YOUR OBJECTIVE. Without including the pictures, copy out every line below.

* BEGIN STORED DATA *

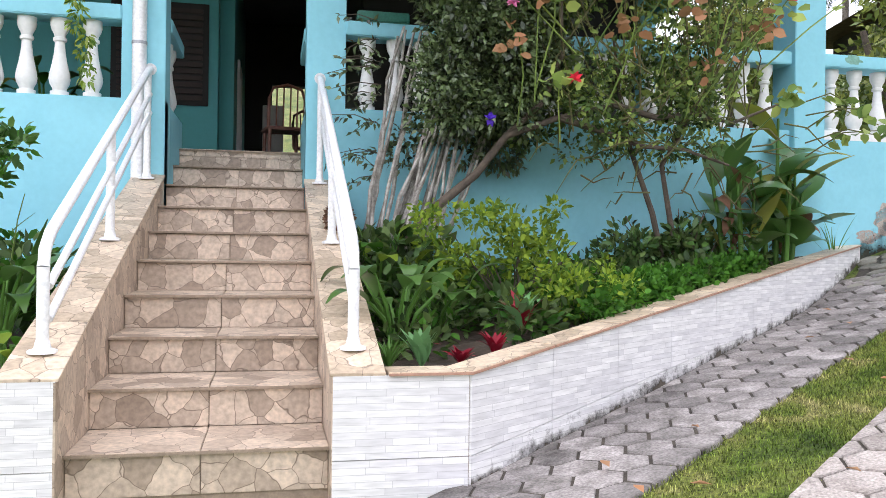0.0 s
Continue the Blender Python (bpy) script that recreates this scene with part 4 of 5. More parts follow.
wall("wall_rear_high", 22.2, 22.4, 0.75, 6.9, 1.4, 5.05, RENDERED, "tall weathered white boundary wall")
lw = math.atan2(-1.80 - 0.75, 16.75 - 22.2)
lower = part("wall_rear_low", box(0, 6.05, -0.1, 0.1, -0.9, 1.81, 0.008), RENDERED, m=Matrix.Translation((22.25, 0.75, 2.1)) @ Matrix.Rotation(lw, 4, "Z") @ Matrix.Rotation(0.084, 4, "Y"))
tagged(lower, "lower white boundary wall with yellow algae streaks", "wall", kind="structure")
sa_ = stain_sheet("algae_stain", (0.02, -0.104), (5.0, -0.104), lambda f: 0.2, lambda f: 1.80, YELLOWED, "yellow algae streaks down the lower wall", down=True)
sa_.matrix_world = Matrix.Translation((22.25, 0.75, 2.1)) @ Matrix.Rotation(lw, 4, "Z") @ Matrix.Rotation(0.084, 4, "Y")

# pergola of round timber
perg = thing("pergola", "dark round-timber pergola against the white wall", "pergola")
def rough_log(a, b, r, seed, n=9):
    rr = random.Random(seed)
    a, b = Vector(a), Vector(b)
    k = 6
    pts = [a.lerp(b, i / k) + Vector((rr.uniform(-1, 1), rr.uniform(-1, 1), rr.uniform(-1, 1))) * r * 0.18 for i in range(k + 1)]
    return pipe(pts, [r * rr.uniform(0.9, 1.1) for _ in pts], n)
GP = 2.06
for i, (x, y) in enumerate(((21.15, 5.75), (21.75, 5.55), (21.15, 2.2), (21.75, 2.35))):
    part("post", rough_log((x, y, GP - 0.1), (x, y, 4.45), 0.068, i), TIMBER, perg)
part("beam", rough_log((21.15, 6.25, 4.52), (21.15, 1.4, 4.50), 0.085, 20), TIMBER, perg)
part("beam", rough_log((21.75, 6.25, 4.50), (21.75, 1.4, 4.48), 0.08, 21), TIMBER, perg)
for i in range(11):
    y = 6.12 - i * 0.46
    part("rafter", rough_log((20.75, y + 0.1, 4.68), (22.1, y - 0.06, 4.64), 0.062, 30 + i), TIMBER, perg)

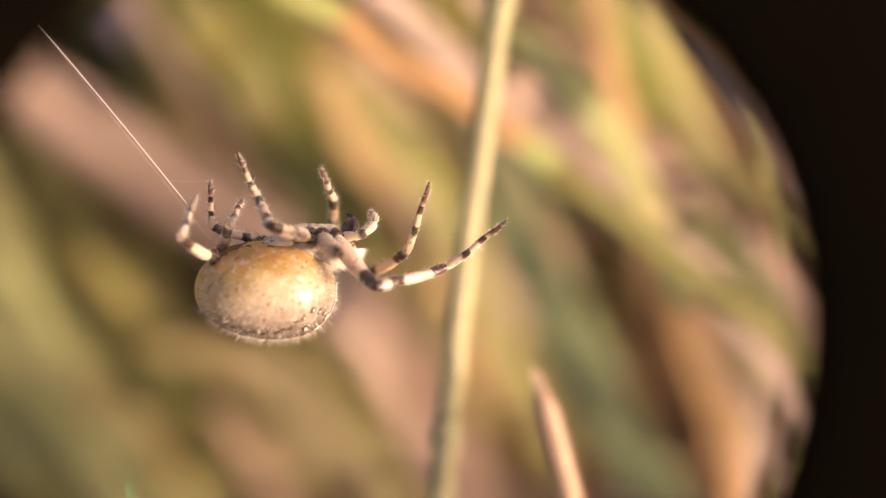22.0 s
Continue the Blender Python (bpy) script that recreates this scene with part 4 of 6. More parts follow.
SPIDER = tagged(new("orb_spider"), "buff orb-weaving spider with banded legs, hanging upside down", "spider")
build_abdomen(SPIDER)
PROSOMA = build_prosoma(SPIDER)
LEGS = {("L" if side > 0 else "R") + str(i + 1): build_leg(SPIDER, i, side) for i in range(4) for side in (1, -1)}

# ---- silk ----
def silk(name, line, radius, label, drops=(), thin=0.0):
    """A thread along a line (metres) with a droplet at each share of its length in drops; finer up to the share thin."""
    thing = tagged(new(name), label, "silk thread")
    pts = spline(line, 12)
    bm = bmesh.new()
    bm.loops.layers.uv.verify()
    tube(bm, pts, [radius * (0.3 if i < thin * (len(pts) - 1) else 1.0) for i in range(len(pts))], 5)
    part("strand", bm, SILK, thing)
    for at, size in drops:
        k = at * (len(pts) - 1)
        i = min(int(k), len(pts) - 2)
        c = pts[i].lerp(pts[i + 1], k - i)
        d = (pts[i + 1] - pts[i]).normalized()
        bm = bmesh.new()
        ball(bm, (0, 0, 0), (size * 1.5, size, size), seg=10)
        bmesh.ops.transform(bm, matrix=Matrix.Translation(c) @ d.to_track_quat("X", "Z").to_matrix().to_4x4(), verts=bm.verts)
        part("droplet", bm, GLUE, thing)
    return thing


DRAGLINE = silk("dragline", [Vector((0, 0, 0)), Vector((0.012, 0.0002, 0)), Vector((0.03, 0.0004, 0)), Vector((0.06, 0, 0))], 0.000005, "thin taut dragline of spider silk")
drop_rnd = random.Random(4)
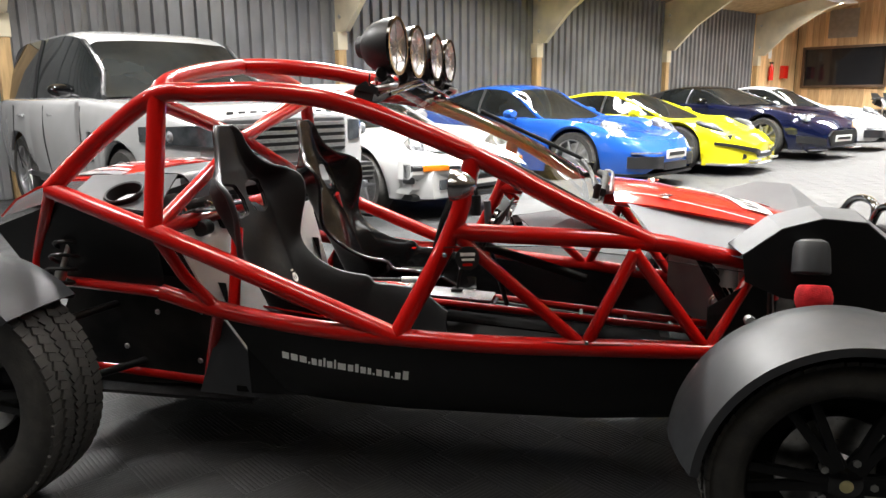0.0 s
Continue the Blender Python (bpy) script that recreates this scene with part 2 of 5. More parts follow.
def floor_material():
    """Grey ribbed tiles: the ribs of neighbouring squares run across each other."""
    m = bpy.data.materials.new("grey_ribbed_tiles")
    m.use_nodes = True
    nt = m.node_tree
    n, k = nt.nodes, nt.links.new
    b = n["Principled BSDF"]
    co = n.new("ShaderNodeTexCoord")
    ck = n.new("ShaderNodeTexChecker")
    ck.inputs["Scale"].default_value = 1 / TILE
    off = n.new("ShaderNodeMapping")
    off.inputs["Location"].default_value = (0, 0, 0.05)
    k(co.outputs["Object"], off.inputs["Vector"])
    k(off.outputs[0], ck.inputs["Vector"])
    nz = n.new("ShaderNodeTexNoise")
    nz.inputs["Scale"].default_value, nz.inputs["Detail"].default_value = 0.9, 6
    k(co.outputs["Object"], nz.inputs["Vector"])
    mx = n.new("ShaderNodeMix")
    mx.data_type = "RGBA"
    mx.inputs["A"].default_value, mx.inputs["B"].default_value = (0.052, 0.052, 0.051, 1), (0.038, 0.038, 0.038, 1)
    mr = n.new("ShaderNodeMapRange")
    mr.inputs["From Min"].default_value, mr.inputs["From Max"].default_value = 0.3, 0.7
    k(nz.outputs["Fac"], mr.inputs["Value"])
    k(mr.outputs[0], mx.inputs["Factor"])
    k(mx.outputs["Result"], b.inputs["Base Color"])
    b.inputs["Roughness"].default_value = 0.6
    b.inputs["Specular IOR Level"].default_value = 0.35
    # ribs as relief, turned by a quarter on every other square
    sep = n.new("ShaderNodeSeparateXYZ")
    k(co.outputs["Object"], sep.inputs[0])
    pick = n.new("ShaderNodeMix")
    k(ck.outputs["Fac"], pick.inputs["Factor"])
    k(sep.outputs["X"], pick.inputs["A"])
    k(sep.outputs["Y"], pick.inputs["B"])
    mul = n.new("ShaderNodeMath")
    mul.operation = "MULTIPLY"
    mul.inputs[1].default_value = TAU / RIB
    k(pick.outputs["Result"], mul.inputs[0])
    sn = n.new("ShaderNodeMath")
    sn.operation = "SINE"
    k(mul.outputs[0], sn.inputs[0])
    bp = n.new("ShaderNodeBump")
    bp.inputs["Strength"].default_value, bp.inputs["Distance"].default_value = 0.6, 0.004
    k(sn.outputs[0], bp.inputs["Height"])
    k(bp.outputs[0], b.inputs["Normal"])
    return m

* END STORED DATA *

PROBLEM SOLUTION.
0.0 s
Continue the Blender Python (bpy) script that recreates this scene with part 4 of 5. More parts follow.
wall("wall_rear_high", 22.2, 22.4, 0.75, 6.9, 1.4, 5.05, RENDERED, "tall weathered white boundary wall")
lw = math.atan2(-1.80 - 0.75, 16.75 - 22.2)
lower = part("wall_rear_low", box(0, 6.05, -0.1, 0.1, -0.9, 1.81, 0.008), RENDERED, m=Matrix.Translation((22.25, 0.75, 2.1)) @ Matrix.Rotation(lw, 4, "Z") @ Matrix.Rotation(0.084, 4, "Y"))
tagged(lower, "lower white boundary wall with yellow algae streaks", "wall", kind="structure")
sa_ = stain_sheet("algae_stain", (0.02, -0.104), (5.0, -0.104), lambda f: 0.2, lambda f: 1.80, YELLOWED, "yellow algae streaks down the lower wall", down=True)
sa_.matrix_world = Matrix.Translation((22.25, 0.75, 2.1)) @ Matrix.Rotation(lw, 4, "Z") @ Matrix.Rotation(0.084, 4, "Y")

# pergola of round timber
perg = thing("pergola", "dark round-timber pergola against the white wall", "pergola")
def rough_log(a, b, r, seed, n=9):
    rr = random.Random(seed)
    a, b = Vector(a), Vector(b)
    k = 6
    pts = [a.lerp(b, i / k) + Vector((rr.uniform(-1, 1), rr.uniform(-1, 1), rr.uniform(-1, 1))) * r * 0.18 for i in range(k + 1)]
    return pipe(pts, [r * rr.uniform(0.9, 1.1) for _ in pts], n)
GP = 2.06
for i, (x, y) in enumerate(((21.15, 5.75), (21.75, 5.55), (21.15, 2.2), (21.75, 2.35))):
    part("post", rough_log((x, y, GP - 0.1), (x, y, 4.45), 0.068, i), TIMBER, perg)
part("beam", rough_log((21.15, 6.25, 4.52), (21.15, 1.4, 4.50), 0.085, 20), TIMBER, perg)
part("beam", rough_log((21.75, 6.25, 4.50), (21.75, 1.4, 4.48), 0.08, 21), TIMBER, perg)
for i in range(11):
    y = 6.12 - i * 0.46
    part("rafter", rough_log((20.75, y + 0.1, 4.68), (22.1, y - 0.06, 4.64), 0.062, 30 + i), TIMBER, perg)

22.0 s
Continue the Blender Python (bpy) script that recreates this scene with part 4 of 6. More parts follow.
SPIDER = tagged(new("orb_spider"), "buff orb-weaving spider with banded legs, hanging upside down", "spider")
build_abdomen(SPIDER)
PROSOMA = build_prosoma(SPIDER)
LEGS = {("L" if side > 0 else "R") + str(i + 1): build_leg(SPIDER, i, side) for i in range(4) for side in (1, -1)}

# ---- silk ----
def silk(name, line, radius, label, drops=(), thin=0.0):
    """A thread along a line (metres) with a droplet at each share of its length in drops; finer up to the share thin."""
    thing = tagged(new(name), label, "silk thread")
    pts = spline(line, 12)
    bm = bmesh.new()
    bm.loops.layers.uv.verify()
    tube(bm, pts, [radius * (0.3 if i < thin * (len(pts) - 1) else 1.0) for i in range(len(pts))], 5)
    part("strand", bm, SILK, thing)
    for at, size in drops:
        k = at * (len(pts) - 1)
        i = min(int(k), len(pts) - 2)
        c = pts[i].lerp(pts[i + 1], k - i)
        d = (pts[i + 1] - pts[i]).normalized()
        bm = bmesh.new()
        ball(bm, (0, 0, 0), (size * 1.5, size, size), seg=10)
        bmesh.ops.transform(bm, matrix=Matrix.Translation(c) @ d.to_track_quat("X", "Z").to_matrix().to_4x4(), verts=bm.verts)
        part("droplet", bm, GLUE, thing)
    return thing


DRAGLINE = silk("dragline", [Vector((0, 0, 0)), Vector((0.012, 0.0002, 0)), Vector((0.03, 0.0004, 0)), Vector((0.06, 0, 0))], 0.000005, "thin taut dragline of spider silk")
drop_rnd = random.Random(4)
0.0 s
Continue the Blender Python (bpy) script that recreates this scene with part 2 of 5. More parts follow.
def floor_material():
    """Grey ribbed tiles: the ribs of neighbouring squares run across each other."""
    m = bpy.data.materials.new("grey_ribbed_tiles")
    m.use_nodes = True
    nt = m.node_tree
    n, k = nt.nodes, nt.links.new
    b = n["Principled BSDF"]
    co = n.new("ShaderNodeTexCoord")
    ck = n.new("ShaderNodeTexChecker")
    ck.inputs["Scale"].default_value = 1 / TILE
    off = n.new("ShaderNodeMapping")
    off.inputs["Location"].default_value = (0, 0, 0.05)
    k(co.outputs["Object"], off.inputs["Vector"])
    k(off.outputs[0], ck.inputs["Vector"])
    nz = n.new("ShaderNodeTexNoise")
    nz.inputs["Scale"].default_value, nz.inputs["Detail"].default_value = 0.9, 6
    k(co.outputs["Object"], nz.inputs["Vector"])
    mx = n.new("ShaderNodeMix")
    mx.data_type = "RGBA"
    mx.inputs["A"].default_value, mx.inputs["B"].default_value = (0.052, 0.052, 0.051, 1), (0.038, 0.038, 0.038, 1)
    mr = n.new("ShaderNodeMapRange")
    mr.inputs["From Min"].default_value, mr.inputs["From Max"].default_value = 0.3, 0.7
    k(nz.outputs["Fac"], mr.inputs["Value"])
    k(mr.outputs[0], mx.inputs["Factor"])
    k(mx.outputs["Result"], b.inputs["Base Color"])
    b.inputs["Roughness"].default_value = 0.6
    b.inputs["Specular IOR Level"].default_value = 0.35
    # ribs as relief, turned by a quarter on every other square
    sep = n.new("ShaderNodeSeparateXYZ")
    k(co.outputs["Object"], sep.inputs[0])
    pick = n.new("ShaderNodeMix")
    k(ck.outputs["Fac"], pick.inputs["Factor"])
    k(sep.outputs["X"], pick.inputs["A"])
    k(sep.outputs["Y"], pick.inputs["B"])
    mul = n.new("ShaderNodeMath")
    mul.operation = "MULTIPLY"
    mul.inputs[1].default_value = TAU / RIB
    k(pick.outputs["Result"], mul.inputs[0])
    sn = n.new("ShaderNodeMath")
    sn.operation = "SINE"
    k(mul.outputs[0], sn.inputs[0])
    bp = n.new("ShaderNodeBump")
    bp.inputs["Strength"].default_value, bp.inputs["Distance"].default_value = 0.6, 0.004
    k(sn.outputs[0], bp.inputs["Height"])
    k(bp.outputs[0], b.inputs["Normal"])
    return m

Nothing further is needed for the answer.